___ DATA SHOWN
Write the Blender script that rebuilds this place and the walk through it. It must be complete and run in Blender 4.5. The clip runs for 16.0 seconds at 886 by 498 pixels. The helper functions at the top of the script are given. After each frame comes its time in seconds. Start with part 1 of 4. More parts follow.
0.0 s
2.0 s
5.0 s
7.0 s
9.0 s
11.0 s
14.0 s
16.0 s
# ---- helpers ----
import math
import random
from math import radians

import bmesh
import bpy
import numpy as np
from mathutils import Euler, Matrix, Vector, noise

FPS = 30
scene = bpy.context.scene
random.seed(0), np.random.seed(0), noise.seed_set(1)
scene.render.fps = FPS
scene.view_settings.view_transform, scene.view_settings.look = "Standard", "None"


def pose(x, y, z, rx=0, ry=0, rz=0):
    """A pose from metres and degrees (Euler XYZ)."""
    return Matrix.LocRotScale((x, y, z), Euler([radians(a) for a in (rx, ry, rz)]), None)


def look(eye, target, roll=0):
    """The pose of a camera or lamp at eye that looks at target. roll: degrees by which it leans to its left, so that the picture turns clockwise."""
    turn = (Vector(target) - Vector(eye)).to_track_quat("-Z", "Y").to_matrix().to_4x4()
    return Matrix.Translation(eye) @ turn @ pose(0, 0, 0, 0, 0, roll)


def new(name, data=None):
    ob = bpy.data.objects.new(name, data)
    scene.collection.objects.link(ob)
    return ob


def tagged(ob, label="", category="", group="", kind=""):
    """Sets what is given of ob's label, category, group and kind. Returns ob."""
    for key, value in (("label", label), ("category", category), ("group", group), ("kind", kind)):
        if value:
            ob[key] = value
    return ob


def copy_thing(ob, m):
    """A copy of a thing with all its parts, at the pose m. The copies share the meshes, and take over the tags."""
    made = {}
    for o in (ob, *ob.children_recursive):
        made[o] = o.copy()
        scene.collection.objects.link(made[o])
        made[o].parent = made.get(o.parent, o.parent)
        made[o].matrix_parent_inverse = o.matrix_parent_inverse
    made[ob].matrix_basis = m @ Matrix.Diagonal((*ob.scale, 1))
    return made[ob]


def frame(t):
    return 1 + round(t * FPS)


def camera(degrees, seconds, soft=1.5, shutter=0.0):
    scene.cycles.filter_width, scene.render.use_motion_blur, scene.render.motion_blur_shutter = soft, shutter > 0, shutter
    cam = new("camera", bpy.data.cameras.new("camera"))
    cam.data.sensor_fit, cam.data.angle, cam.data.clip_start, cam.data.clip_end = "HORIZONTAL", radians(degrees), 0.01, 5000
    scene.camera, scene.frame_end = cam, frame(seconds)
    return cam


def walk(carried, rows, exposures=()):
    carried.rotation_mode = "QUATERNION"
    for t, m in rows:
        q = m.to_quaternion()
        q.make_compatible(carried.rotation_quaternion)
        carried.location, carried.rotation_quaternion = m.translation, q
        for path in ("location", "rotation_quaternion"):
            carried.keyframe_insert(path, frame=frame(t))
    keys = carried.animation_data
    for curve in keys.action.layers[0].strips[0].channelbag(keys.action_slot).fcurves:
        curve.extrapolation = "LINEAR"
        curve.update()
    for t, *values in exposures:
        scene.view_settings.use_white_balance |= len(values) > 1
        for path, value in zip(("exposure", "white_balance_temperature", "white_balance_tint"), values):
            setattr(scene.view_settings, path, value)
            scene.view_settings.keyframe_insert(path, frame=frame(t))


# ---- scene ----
______
[TASK OBJECTIVE]:
Write out each line exactly as it appears, from the line with "return Matrix.Translation(eye) @" up to and including the line with "made[o] = o.copy()".

[FINAL ANSWER]:
    return Matrix.Translation(eye) @ turn @ pose(0, 0, 0, 0, 0, roll)


def new(name, data=None):
    ob = bpy.data.objects.new(name, data)
    scene.collection.objects.link(ob)
    return ob


def tagged(ob, label="", category="", group="", kind=""):
    """Sets what is given of ob's label, category, group and kind. Returns ob."""
    for key, value in (("label", label), ("category", category), ("group", group), ("kind", kind)):
        if value:
            ob[key] = value
    return ob


def copy_thing(ob, m):
    """A copy of a thing with all its parts, at the pose m. The copies share the meshes, and take over the tags."""
    made = {}
    for o in (ob, *ob.children_recursive):
        made[o] = o.copy()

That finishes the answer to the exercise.